▸ Collected material
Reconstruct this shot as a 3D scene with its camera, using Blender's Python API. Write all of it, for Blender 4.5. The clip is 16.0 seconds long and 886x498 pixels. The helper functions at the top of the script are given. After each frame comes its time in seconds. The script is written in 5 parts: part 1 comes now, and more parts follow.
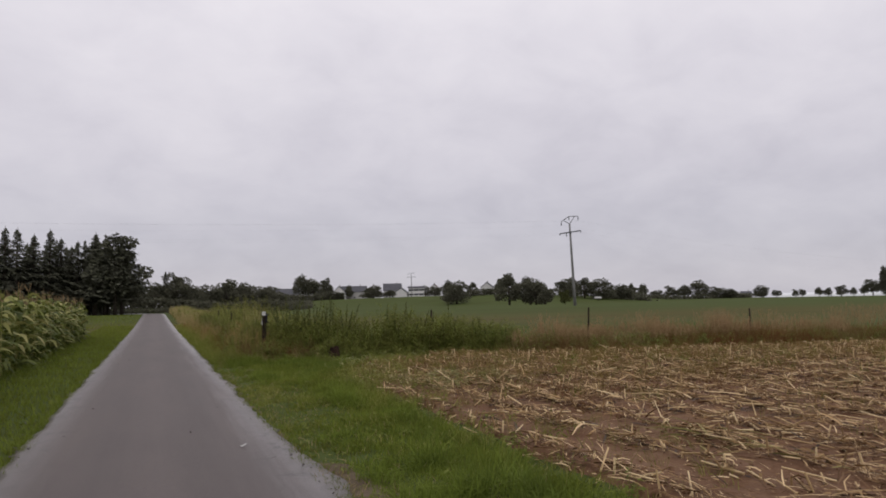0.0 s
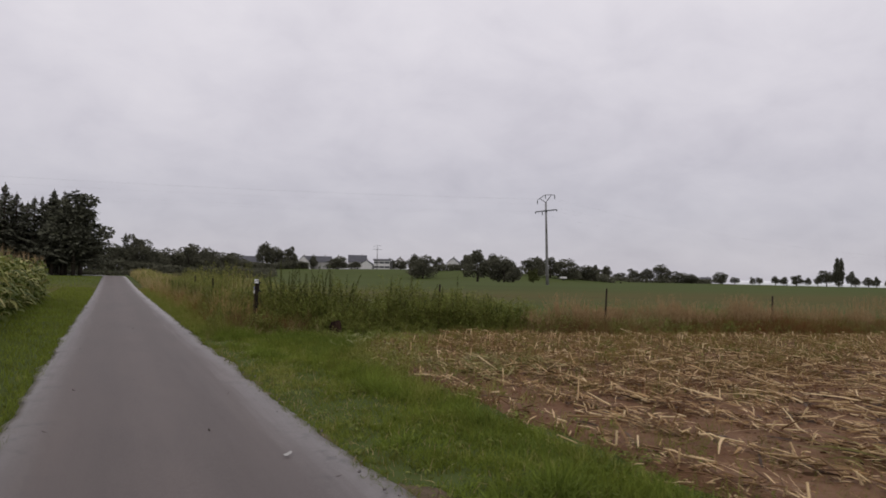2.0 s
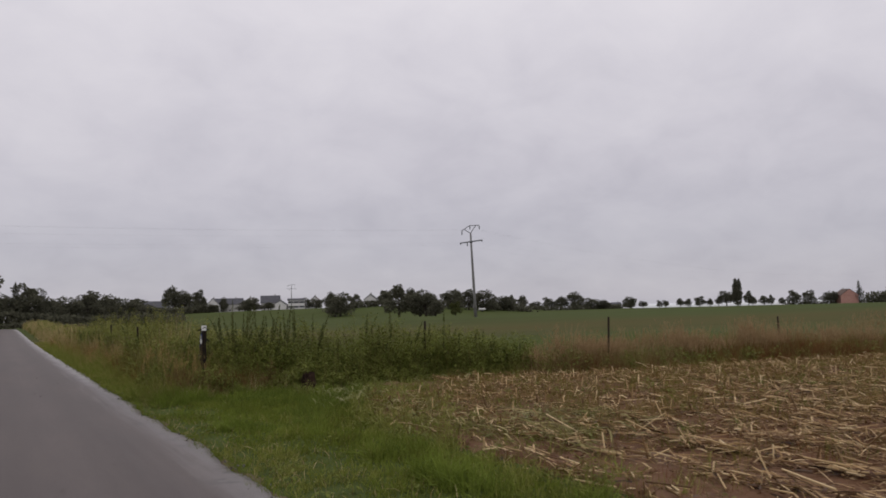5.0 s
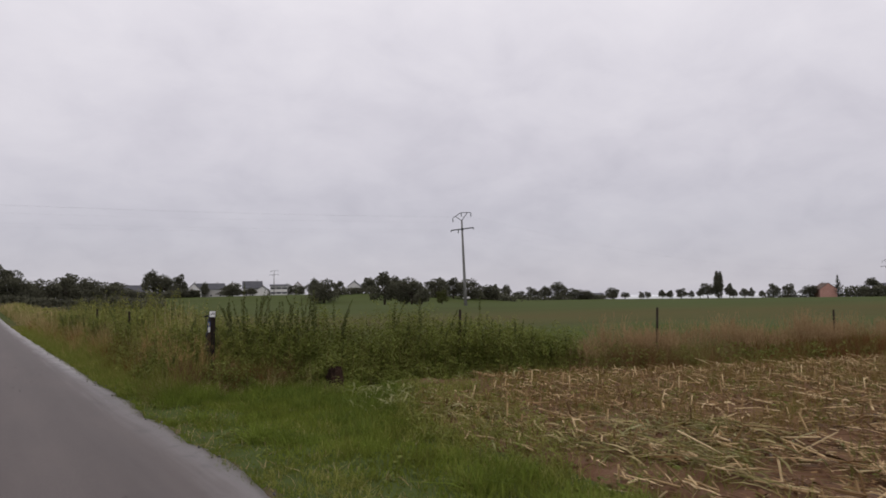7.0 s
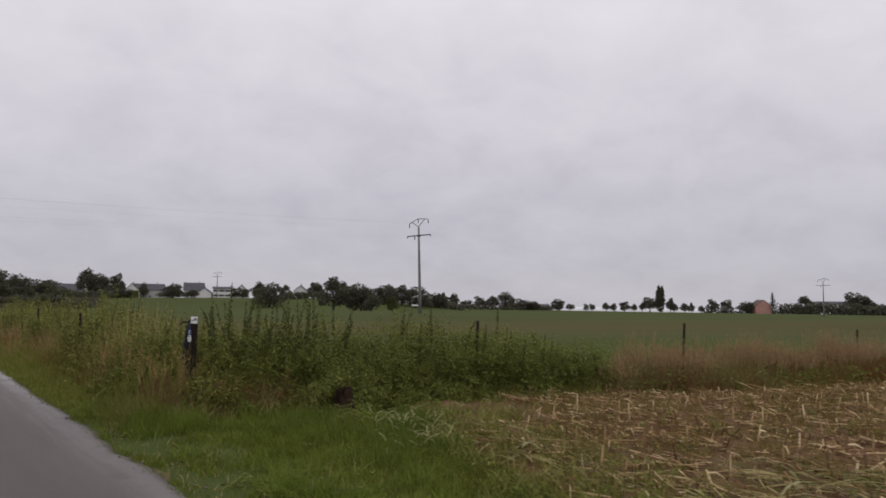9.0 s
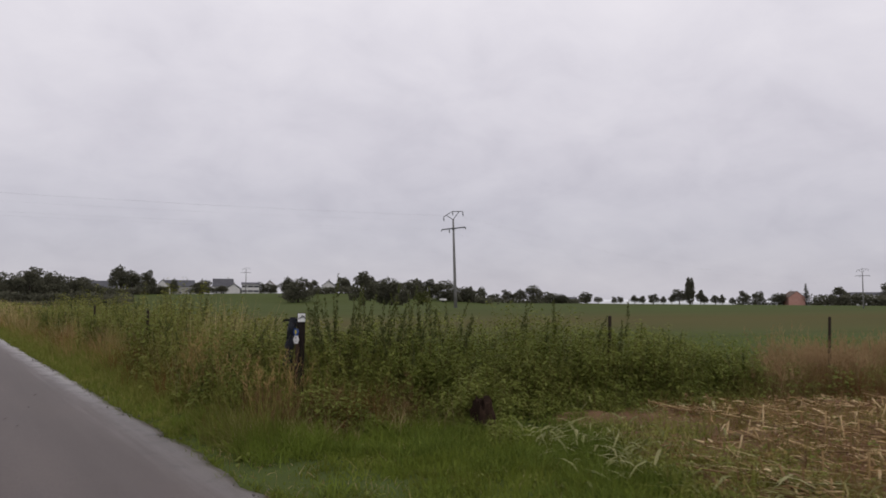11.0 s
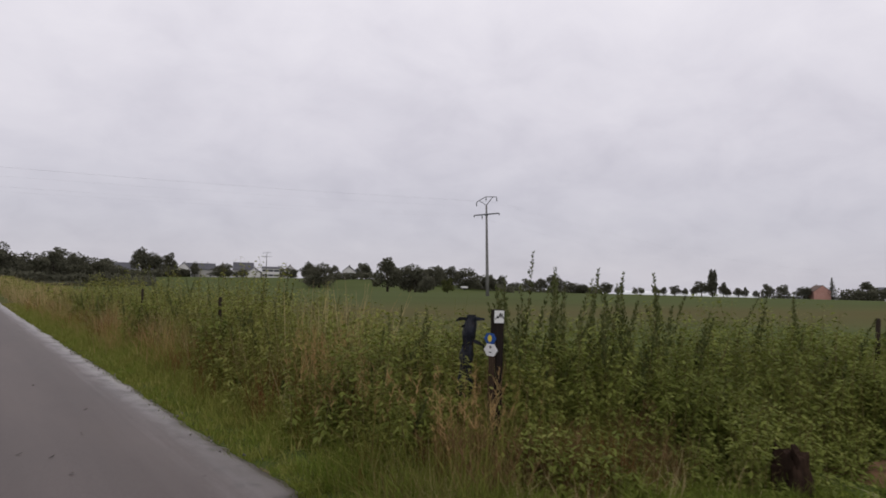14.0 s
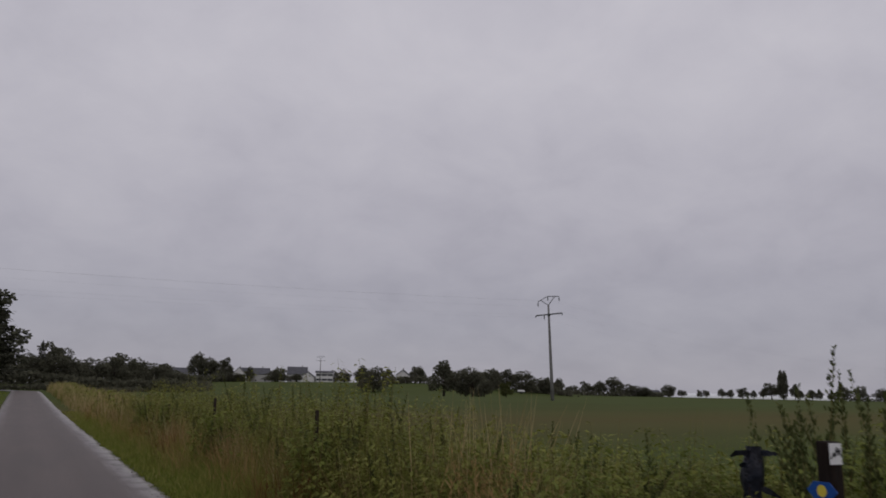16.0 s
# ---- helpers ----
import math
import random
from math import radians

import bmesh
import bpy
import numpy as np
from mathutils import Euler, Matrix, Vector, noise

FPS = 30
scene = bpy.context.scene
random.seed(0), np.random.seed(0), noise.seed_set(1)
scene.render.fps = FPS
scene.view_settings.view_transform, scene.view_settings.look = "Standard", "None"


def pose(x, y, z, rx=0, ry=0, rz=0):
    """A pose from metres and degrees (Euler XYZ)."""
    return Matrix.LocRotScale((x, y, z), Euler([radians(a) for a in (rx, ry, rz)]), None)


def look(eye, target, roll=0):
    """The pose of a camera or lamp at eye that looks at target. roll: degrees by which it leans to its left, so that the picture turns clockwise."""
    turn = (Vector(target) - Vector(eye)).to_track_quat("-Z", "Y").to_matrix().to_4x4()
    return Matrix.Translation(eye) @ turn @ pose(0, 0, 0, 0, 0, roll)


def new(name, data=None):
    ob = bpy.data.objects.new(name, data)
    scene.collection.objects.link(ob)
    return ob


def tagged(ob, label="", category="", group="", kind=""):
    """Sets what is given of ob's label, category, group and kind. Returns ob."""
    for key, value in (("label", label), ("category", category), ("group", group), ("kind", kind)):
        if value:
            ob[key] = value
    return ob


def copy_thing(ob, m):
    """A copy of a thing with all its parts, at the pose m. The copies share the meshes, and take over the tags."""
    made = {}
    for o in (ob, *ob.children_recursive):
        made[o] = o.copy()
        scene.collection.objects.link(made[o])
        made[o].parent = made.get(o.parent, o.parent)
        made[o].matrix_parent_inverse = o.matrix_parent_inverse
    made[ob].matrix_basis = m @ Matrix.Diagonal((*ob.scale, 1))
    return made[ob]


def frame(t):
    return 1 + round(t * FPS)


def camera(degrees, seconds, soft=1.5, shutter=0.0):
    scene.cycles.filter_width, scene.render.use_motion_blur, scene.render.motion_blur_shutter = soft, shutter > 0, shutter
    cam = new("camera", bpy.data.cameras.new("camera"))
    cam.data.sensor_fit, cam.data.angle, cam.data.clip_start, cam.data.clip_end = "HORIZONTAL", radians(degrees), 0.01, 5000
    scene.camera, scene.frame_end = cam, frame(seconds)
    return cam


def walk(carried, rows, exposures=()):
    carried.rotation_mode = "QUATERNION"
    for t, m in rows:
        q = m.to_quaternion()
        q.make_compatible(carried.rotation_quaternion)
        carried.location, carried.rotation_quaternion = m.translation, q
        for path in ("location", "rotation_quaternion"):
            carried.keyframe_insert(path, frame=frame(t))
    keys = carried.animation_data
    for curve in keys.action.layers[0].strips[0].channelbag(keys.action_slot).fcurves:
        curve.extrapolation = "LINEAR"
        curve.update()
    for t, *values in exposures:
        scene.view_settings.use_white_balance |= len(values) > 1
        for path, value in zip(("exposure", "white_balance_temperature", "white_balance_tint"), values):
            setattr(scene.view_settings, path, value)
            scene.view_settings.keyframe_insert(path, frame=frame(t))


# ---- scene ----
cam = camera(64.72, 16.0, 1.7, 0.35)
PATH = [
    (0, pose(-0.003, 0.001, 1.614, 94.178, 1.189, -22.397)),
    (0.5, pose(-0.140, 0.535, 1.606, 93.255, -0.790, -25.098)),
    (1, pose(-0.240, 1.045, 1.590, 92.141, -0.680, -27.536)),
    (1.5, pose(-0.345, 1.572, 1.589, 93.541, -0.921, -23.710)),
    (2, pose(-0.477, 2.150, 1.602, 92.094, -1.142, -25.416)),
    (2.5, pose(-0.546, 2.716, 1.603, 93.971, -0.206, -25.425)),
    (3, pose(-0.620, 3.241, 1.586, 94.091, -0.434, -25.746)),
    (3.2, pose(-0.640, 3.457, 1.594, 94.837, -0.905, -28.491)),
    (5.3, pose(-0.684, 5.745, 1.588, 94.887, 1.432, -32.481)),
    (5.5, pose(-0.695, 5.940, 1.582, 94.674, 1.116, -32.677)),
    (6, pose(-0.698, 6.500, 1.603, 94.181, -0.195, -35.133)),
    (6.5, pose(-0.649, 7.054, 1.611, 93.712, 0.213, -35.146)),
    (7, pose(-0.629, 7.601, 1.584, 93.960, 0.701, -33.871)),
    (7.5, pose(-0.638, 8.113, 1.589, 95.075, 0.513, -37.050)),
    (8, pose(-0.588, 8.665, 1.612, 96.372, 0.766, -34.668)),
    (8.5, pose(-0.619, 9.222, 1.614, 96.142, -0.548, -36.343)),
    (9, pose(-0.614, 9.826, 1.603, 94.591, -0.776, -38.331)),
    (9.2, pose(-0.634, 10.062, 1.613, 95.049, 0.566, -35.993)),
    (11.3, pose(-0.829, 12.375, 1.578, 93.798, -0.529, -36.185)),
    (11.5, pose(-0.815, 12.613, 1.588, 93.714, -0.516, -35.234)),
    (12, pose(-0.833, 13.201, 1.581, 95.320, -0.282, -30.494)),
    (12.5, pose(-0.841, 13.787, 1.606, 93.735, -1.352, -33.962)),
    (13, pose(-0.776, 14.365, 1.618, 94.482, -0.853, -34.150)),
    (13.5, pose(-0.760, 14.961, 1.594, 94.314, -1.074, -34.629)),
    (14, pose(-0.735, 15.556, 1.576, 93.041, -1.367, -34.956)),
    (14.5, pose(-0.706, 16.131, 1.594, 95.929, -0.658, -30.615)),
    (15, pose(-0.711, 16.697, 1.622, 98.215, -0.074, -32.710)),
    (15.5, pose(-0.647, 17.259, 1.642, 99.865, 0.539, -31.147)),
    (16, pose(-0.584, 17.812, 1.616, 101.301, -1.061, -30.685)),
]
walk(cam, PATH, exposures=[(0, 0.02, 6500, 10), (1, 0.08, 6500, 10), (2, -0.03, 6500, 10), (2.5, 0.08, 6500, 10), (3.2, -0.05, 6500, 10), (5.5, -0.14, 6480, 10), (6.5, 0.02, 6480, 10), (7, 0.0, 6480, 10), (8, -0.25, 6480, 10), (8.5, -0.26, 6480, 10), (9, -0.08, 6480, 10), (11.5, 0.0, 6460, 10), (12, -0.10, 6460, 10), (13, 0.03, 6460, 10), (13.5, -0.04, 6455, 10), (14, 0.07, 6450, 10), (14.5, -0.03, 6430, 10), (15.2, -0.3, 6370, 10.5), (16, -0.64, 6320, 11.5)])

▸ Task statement
Go through the listing above and write it all out exactly, leaving out any picture.

▸ Full answer
Reconstruct this shot as a 3D scene with its camera, using Blender's Python API. Write all of it, for Blender 4.5. The clip is 16.0 seconds long and 886x498 pixels. The helper functions at the top of the script are given. After each frame comes its time in seconds. The script is written in 5 parts: part 1 comes now, and more parts follow.
0.0 s
2.0 s
5.0 s
7.0 s
9.0 s
11.0 s
14.0 s
16.0 s
# ---- helpers ----
import math
import random
from math import radians

import bmesh
import bpy
import numpy as np
from mathutils import Euler, Matrix, Vector, noise

FPS = 30
scene = bpy.context.scene
random.seed(0), np.random.seed(0), noise.seed_set(1)
scene.render.fps = FPS
scene.view_settings.view_transform, scene.view_settings.look = "Standard", "None"


def pose(x, y, z, rx=0, ry=0, rz=0):
    """A pose from metres and degrees (Euler XYZ)."""
    return Matrix.LocRotScale((x, y, z), Euler([radians(a) for a in (rx, ry, rz)]), None)


def look(eye, target, roll=0):
    """The pose of a camera or lamp at eye that looks at target. roll: degrees by which it leans to its left, so that the picture turns clockwise."""
    turn = (Vector(target) - Vector(eye)).to_track_quat("-Z", "Y").to_matrix().to_4x4()
    return Matrix.Translation(eye) @ turn @ pose(0, 0, 0, 0, 0, roll)


def new(name, data=None):
    ob = bpy.data.objects.new(name, data)
    scene.collection.objects.link(ob)
    return ob


def tagged(ob, label="", category="", group="", kind=""):
    """Sets what is given of ob's label, category, group and kind. Returns ob."""
    for key, value in (("label", label), ("category", category), ("group", group), ("kind", kind)):
        if value:
            ob[key] = value
    return ob


def copy_thing(ob, m):
    """A copy of a thing with all its parts, at the pose m. The copies share the meshes, and take over the tags."""
    made = {}
    for o in (ob, *ob.children_recursive):
        made[o] = o.copy()
        scene.collection.objects.link(made[o])
        made[o].parent = made.get(o.parent, o.parent)
        made[o].matrix_parent_inverse = o.matrix_parent_inverse
    made[ob].matrix_basis = m @ Matrix.Diagonal((*ob.scale, 1))
    return made[ob]


def frame(t):
    return 1 + round(t * FPS)


def camera(degrees, seconds, soft=1.5, shutter=0.0):
    scene.cycles.filter_width, scene.render.use_motion_blur, scene.render.motion_blur_shutter = soft, shutter > 0, shutter
    cam = new("camera", bpy.data.cameras.new("camera"))
    cam.data.sensor_fit, cam.data.angle, cam.data.clip_start, cam.data.clip_end = "HORIZONTAL", radians(degrees), 0.01, 5000
    scene.camera, scene.frame_end = cam, frame(seconds)
    return cam


def walk(carried, rows, exposures=()):
    carried.rotation_mode = "QUATERNION"
    for t, m in rows:
        q = m.to_quaternion()
        q.make_compatible(carried.rotation_quaternion)
        carried.location, carried.rotation_quaternion = m.translation, q
        for path in ("location", "rotation_quaternion"):
            carried.keyframe_insert(path, frame=frame(t))
    keys = carried.animation_data
    for curve in keys.action.layers[0].strips[0].channelbag(keys.action_slot).fcurves:
        curve.extrapolation = "LINEAR"
        curve.update()
    for t, *values in exposures:
        scene.view_settings.use_white_balance |= len(values) > 1
        for path, value in zip(("exposure", "white_balance_temperature", "white_balance_tint"), values):
            setattr(scene.view_settings, path, value)
            scene.view_settings.keyframe_insert(path, frame=frame(t))


# ---- scene ----
cam = camera(64.72, 16.0, 1.7, 0.35)
PATH = [
    (0, pose(-0.003, 0.001, 1.614, 94.178, 1.189, -22.397)),
    (0.5, pose(-0.140, 0.535, 1.606, 93.255, -0.790, -25.098)),
    (1, pose(-0.240, 1.045, 1.590, 92.141, -0.680, -27.536)),
    (1.5, pose(-0.345, 1.572, 1.589, 93.541, -0.921, -23.710)),
    (2, pose(-0.477, 2.150, 1.602, 92.094, -1.142, -25.416)),
    (2.5, pose(-0.546, 2.716, 1.603, 93.971, -0.206, -25.425)),
    (3, pose(-0.620, 3.241, 1.586, 94.091, -0.434, -25.746)),
    (3.2, pose(-0.640, 3.457, 1.594, 94.837, -0.905, -28.491)),
    (5.3, pose(-0.684, 5.745, 1.588, 94.887, 1.432, -32.481)),
    (5.5, pose(-0.695, 5.940, 1.582, 94.674, 1.116, -32.677)),
    (6, pose(-0.698, 6.500, 1.603, 94.181, -0.195, -35.133)),
    (6.5, pose(-0.649, 7.054, 1.611, 93.712, 0.213, -35.146)),
    (7, pose(-0.629, 7.601, 1.584, 93.960, 0.701, -33.871)),
    (7.5, pose(-0.638, 8.113, 1.589, 95.075, 0.513, -37.050)),
    (8, pose(-0.588, 8.665, 1.612, 96.372, 0.766, -34.668)),
    (8.5, pose(-0.619, 9.222, 1.614, 96.142, -0.548, -36.343)),
    (9, pose(-0.614, 9.826, 1.603, 94.591, -0.776, -38.331)),
    (9.2, pose(-0.634, 10.062, 1.613, 95.049, 0.566, -35.993)),
    (11.3, pose(-0.829, 12.375, 1.578, 93.798, -0.529, -36.185)),
    (11.5, pose(-0.815, 12.613, 1.588, 93.714, -0.516, -35.234)),
    (12, pose(-0.833, 13.201, 1.581, 95.320, -0.282, -30.494)),
    (12.5, pose(-0.841, 13.787, 1.606, 93.735, -1.352, -33.962)),
    (13, pose(-0.776, 14.365, 1.618, 94.482, -0.853, -34.150)),
    (13.5, pose(-0.760, 14.961, 1.594, 94.314, -1.074, -34.629)),
    (14, pose(-0.735, 15.556, 1.576, 93.041, -1.367, -34.956)),
    (14.5, pose(-0.706, 16.131, 1.594, 95.929, -0.658, -30.615)),
    (15, pose(-0.711, 16.697, 1.622, 98.215, -0.074, -32.710)),
    (15.5, pose(-0.647, 17.259, 1.642, 99.865, 0.539, -31.147)),
    (16, pose(-0.584, 17.812, 1.616, 101.301, -1.061, -30.685)),
]
walk(cam, PATH, exposures=[(0, 0.02, 6500, 10), (1, 0.08, 6500, 10), (2, -0.03, 6500, 10), (2.5, 0.08, 6500, 10), (3.2, -0.05, 6500, 10), (5.5, -0.14, 6480, 10), (6.5, 0.02, 6480, 10), (7, 0.0, 6480, 10), (8, -0.25, 6480, 10), (8.5, -0.26, 6480, 10), (9, -0.08, 6480, 10), (11.5, 0.0, 6460, 10), (12, -0.10, 6460, 10), (13, 0.03, 6460, 10), (13.5, -0.04, 6455, 10), (14, 0.07, 6450, 10), (14.5, -0.03, 6430, 10), (15.2, -0.3, 6370, 10.5), (16, -0.64, 6320, 11.5)])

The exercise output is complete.